Die Situation ist günstig für soziale Revolten, trotz der Inaktivität der Führungen der großen Gewerkschaften, die alle in unterschiedlichem Maße die neoliberale Politik unterstützen. Darauf reagiert auch die radikale Linke: Am 18.Oktober 2013 riefen die Basisgewerkschaften zu einem landesweiten Streiktag und zu einer Demonstration in Rom gegen die Sparpolitik auf. Am Tag darauf fand eine weitere Demonstration in Rom im Rahmen des europäischen Aktionstags für das Recht auf eine Wohnung statt, ebenfalls unterstützt von den Basisgewerkschaften. Daran nahmen über 70000 Menschen teil, darunter zahlreiche Jugendliche und Migranten ohne Papiere.
Auf den Sturz Berlusconis im November 2011 folgten zwei Regierungen: zuerst die Regierung Monti, die von allen Parlamentsparteien mit Ausnahme der extremen Rechten um die Lega Nord unterstützt wurde und eine drastische Sparpolitik vorantrieb; und nach den Wahlen vom Februar 2013 (die den steilen Aufstieg der «Fünf-Sterne»-Bewegung von Beppe Grillo sah) eine Regierung der nationalen Einheit (aus Berlusconi-Anhängern, ehemaligen Berlusconi-Anhängern und der parlamentarischen «Linken») unter Führung von Enrico Letta (PD). Diese Regierung verfolgte weitgehend dieselbe Politik wie die Regierung Monti.
Bei dieser Vermischung von rechts und «links» ist das Auftauchen der forconi nicht verwunderlich. Die Regierung und die Gewerkschaftsführungen haben bislang nicht mehr zuwege gebracht, als die Gewalt auf den Demonstrationen zu verurteilen und zu hoffen, dass der Spuk bald vorbei sein wird.

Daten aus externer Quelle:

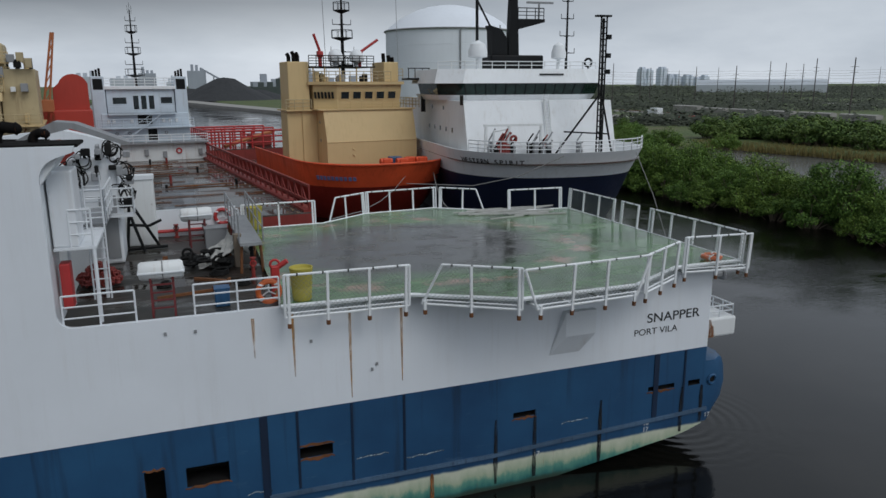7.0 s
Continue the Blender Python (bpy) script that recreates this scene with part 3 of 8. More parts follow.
def build_hull():
    bm = B()
    rings = []
    for z in (-2.0, -0.6, 0.0, 0.5, 1.0, 1.6, 2.2, 2.8, 3.3):
        rings.append([(x, y, z) for x, y in hull_outline(z)])
    rings.append([(x, y, deck_z(x)) for x, y in hull_outline(4.1)])
    loft(bm, rings, caps=False, closed=False)
    hull = part("hull", bm, HULL, snapper, "blue steel hull with stained boot-top")
    # flat run of the side, with its openings cut through
    holes = [(-10.95, -10.18, 2.57, 4.3), (-12.2, -11.12, 2.2, 2.7), (-1.27, -0.75, 1.1, 2.73), (-0.2, 0.95, 2.08, 2.66), (2.93, 3.9, 2.33, 2.66), (9.8, 10.6, 2.4, 2.58), (15.0, 16.1, 2.5, 2.66), (16.7, 17.2, 2.45, 2.65)]
    xs = sorted({-15.0, 17.4, 9.0, 11.0, 13.0, 15.0, *[h[0] for h in holes], *[h[1] for h in holes]})
    zs = sorted({-2.0, 0.0, 1.0, 3.85, *[min(3.85, h[2]) for h in holes], *[min(3.85, h[3]) for h in holes]})
    bm = B()
    grid = {}
    def vert(x, z):
        k = (round(x, 3), round(z, 3))
        if k not in grid:
            grid[k] = bm.verts.new((x, YN, z))
        return grid[k]
    for a, b in zip(xs, xs[1:]):
        for c, d in zip(zs, zs[1:]):
            if any(h[0] <= a and b <= h[1] and h[2] <= c and d <= h[3] for h in holes):
                continue
            bm.faces.new((vert(a, c), vert(b, c), vert(b, d), vert(a, d)))
    for v in bm.verts:
        foot = float(np.interp(v.co.x, [8.9, 9.0, 10.0, 13.0, 16.5, 17.4], [-2.0, -0.4, -0.2, 0.2, 0.62, 0.9]))
        if v.co.z < -1:
            v.co.z = foot
        elif v.co.z < 0.5:
            v.co.z = max(0.0, foot + 0.05)
    part("side_plating", bm, HULL, snapper, "flat blue side plating with worn openings")
    # openings lined near-black, painting the holds' shade; then far side, stern
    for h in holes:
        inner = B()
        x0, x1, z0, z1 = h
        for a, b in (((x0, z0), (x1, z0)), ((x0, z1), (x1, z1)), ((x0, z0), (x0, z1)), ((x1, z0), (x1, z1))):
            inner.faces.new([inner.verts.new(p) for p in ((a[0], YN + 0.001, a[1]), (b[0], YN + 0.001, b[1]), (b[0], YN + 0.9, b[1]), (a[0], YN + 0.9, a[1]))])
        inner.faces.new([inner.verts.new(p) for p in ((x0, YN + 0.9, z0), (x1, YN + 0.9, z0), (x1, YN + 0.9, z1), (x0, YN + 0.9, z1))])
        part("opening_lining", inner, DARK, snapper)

    far = prism(B(), [(-15, -2), (9, -0.4), (13, 0.2), (17.4, 0.9), (17.4, 6.9), (-15, 6.9)], YF - 0.1, YF)
    part("far_side_plating", far, HULL, snapper)
    prism_st = B()
    prism(prism_st, [(YN + 0.02, 3.1), (YF, 3.1), (YF, 6.9), (YN + 0.02, 6.9)], 17.3, 17.4, "x")
    part("transom", prism_st, SHIP_WHITE, snapper)
    counter = prism(B(), [(6.0, -2.2), (9.0, -0.39), (13.0, 0.21), (17.4, 0.91), (17.4, 1.1), (13.0, 0.4), (9.0, -0.2), (6.0, -2.0)], YN + 0.02, YF - 0.12)
    part("counter", counter, HULL, snapper)
    # stern roller block and lugs
    def stern_level(reach, z):
        return [(17.3, YN + 0.02, z), (17.42 + 0.35 * reach, YN + 0.03, z), (17.42 + 0.75 * reach, YN + 0.3, z), (17.42 + 0.95 * reach, YN + 0.9, z), (17.42 + reach, YN + 2.0, z), (17.42 + reach, YF - 2.0, z), (17.42 + 0.75 * reach, YF - 0.3, z), (17.3, YF - 0.02, z)]
    blk = loft(B(), [stern_level(r, z) for r, z in ((0.55, 0.95), (0.9, 1.2), (1.35, 1.7), (1.5, 2.3), (1.4, 2.9), (1.25, 3.2), (1.1, 3.28))])
    fender = part("stern_fender", blk, HULL, snapper, "rounded blue stern with scuffed edges", smooth=True)
    part("hawse_ring", torus(B(), (17.75, YN + 0.0, 2.55), 0.16, 0.05, "y", 16, 6), BLUE, fender)
    # near-black disc: shade inside the hawse, painted on
    part("hawse_hole", tube(B(), (17.75, YN + 0.015, 2.55), (17.75, YN + 0.04, 2.55), 0.14, 14), DARK, fender)
    sb = softbox(B(), 17.43, 18.9, YN + 0.3, YN + 2.6, 4.0, 4.72, 0.08)
    ob = part("stern_platform", sb, WHITE_OLD, snapper, "rusty white stern platform")
    part("handrail", rail(B(), [(17.6, YN + 0.4, 4.72), (18.8, YN + 0.4, 4.72), (18.8, YN + 2.5, 4.72)], 0.42, 2, 0.5), SHIP_WHITE, ob)
    rs = prism(B(), [(17.44, 4.02), (17.95, 4.02), (17.9, 4.4), (17.8, 4.5), (17.75, 4.7), (17.5, 4.71), (17.44, 4.5)], YN + 0.292, YN + 0.3)
    part("rust_patch", rs, RUST_RUN, ob)
    rl = tube(B(), (17.43, YN + 0.6, 6.3), (18.35, YN + 0.6, 6.3), 0.17, 12)
    torus(rl, (18.3, YN + 0.6, 6.3), 0.19, 0.06, "x", 14, 6)
    part("fairlead_roller", rl, GREY, snapper)
    # rubbing strakes
    st = B()
    path = []
    for x, y in hull_outline(2.0)[:16]:
        path.append(Vector((x, y - 0.06, float(np.interp(x, [-38, -32, -21, -14.6], [2.6, 2.5, 1.85, 1.5])))))
    path.insert(0, Vector((-14.3, YN - 0.05, 1.48)))
    for a, b in zip(path, path[1:]):
        tube(st, a, b, 0.115, 6)
    part("rubbing_strake", st, STRAKE, snapper, "scraped black rubbing strake")
    lip = B()
    pts = [Vector((x, y, deck_z(x) - 0.02)) for x, y in hull_outline(4.2)]
    for a, b in zip(pts[:34], pts[1:34]):
        tube(lip, a, b, 0.09, 6)
    part("deck_edge_fender", lip, EDGE, snapper, "grimy blue deck edge fender")
    st2 = B()
    for a, b in (((2.0, 1.29), (9.0, 1.23)), ((9.0, 1.23), (17.55, 1.47))):
        prism(st2, [(a[0], a[1] + 0.06), (b[0], b[1] + 0.06), (b[0], b[1] - 0.06), (a[0], a[1] - 0.06)], YN - 0.07, YN + 0.01)
    part("chine_strake", st2, CHINE, snapper, "scuffed pale blue chine strake")
    # upright weld seams and fender bars
    for x, z0, z1 in ((-14.6, 0.3, 3.8), (1.95, 0.4, 3.83), (2.9, 1.4, 3.83), (4.5, 1.3, 3.83), (6.12, 1.3, 3.83), (15.3, 1.5, 3.83), (16.5, 1.6, 3.83)):
        w = {1.95: 0.11, 15.3: 0.1}.get(x, 0.035)
        part("plate_seam", box(B(), x - w, x + w, YN - 0.03, YN, z0, z1), DARK_BLUE, snapper)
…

Von den Parlamentsparteien unterstützt Beppe Grillo die forconi am deutlichsten, aber auch Berlusconi hat seine Solidarität kundgetan. Auf der «Linken» hingegen präsentiert sich die PD als Verteidigerin der republikanischen Institutionen. Dasselbe gilt für die Partei SEL (Linke-Ökologie-Freiheit): Deren Führer Nichi Vendola hat erklärt, die Proteste seien eine Gefahr für die Demokratie. Damit verstärken diese Parteien das in der Bevölkerung verbreitete Gefühl, dass die offizielle Linke sich für ihre Lage nicht interessiert.
Radikale Linke gespalten
Die radikale Linke ist in dieser Frage gespalten. Einige, darunter die Aktivisten der genannten sozialen Zentren, haben sich mehr oder weniger an den Initiativen der forconi beteiligt und versucht, sie zu beeinflussen. Andere stellen sich Fragen wie der historische Führer der No-Tav-Bewegung (gegen die Hochgeschwindigkeitsstrecke Lyon–Turin), Alberto Perino: «Wenn ein Volk unterdrückt wird, rebelliert es und es muss klar sein, dass wir dann anderen nicht das Feld überlassen können. Erinnern wir uns an das Beispiel der Goldenen Morgenröte in Griechenland. Es besteht die Gefahr, dass so etwas auch in Italien entsteht. Ich sage nicht, dass wir Arm in Arm mit den Faschos gehen müssen. Ganz im Gegenteil. Aber auch wenn wir darauf achten müssen, nicht instrumentalisiert zu werden, müssen wir darauf achten, dass nicht andere die Rebellion der Bevölkerung instrumentalisieren.»
Sinistra Anticapitalista, die Organisation der IV.Internationale in Italien, hat gegenüber den forconi eine distanziertere Haltung. «Es wäre eine gefährliche Illusion, diese Mobilisierungen als Wegbereiter für einen wirklichen positiven Kampf gegen die Regierung und ihre Sparpolitik zu betrachten, wie dies manche Linke tun», schreibt Franco Turigliatto. Diego Giachetti fasst das Problem folgendermaßen zusammen: «Das Phänomen zeigt das Potenzial der Radikalisierung nach rechts von Teilen des Kleinbürgertums und des ‹Subproletariats›, was zu einer Gefahr für die Arbeiterklasse werden kann … Es sind die Schwäche und die Ineffizienz der Aktionen der Gewerkschaftsführungen, die den Weg für diese Art Protest bereiten. Das Problem kann nicht dadurch ausgeräumt werden, dass man behauptet, diese Bewegungen leisteten einen positiven Beitrag im Kampf gegen die Regierung und ihre Sparpolitik. Man kann aber sie auch nicht allein als Frucht eines (zerstörerischen?) Komplotts faschistischer Gruppen abtun.» Sinistra Anticapitalista legt deshalb den Schwerpunkt auf die Notwendigkeit einer Mobilisierung der Lohnabhängigen gegen die Regierung und die Sparpolitik.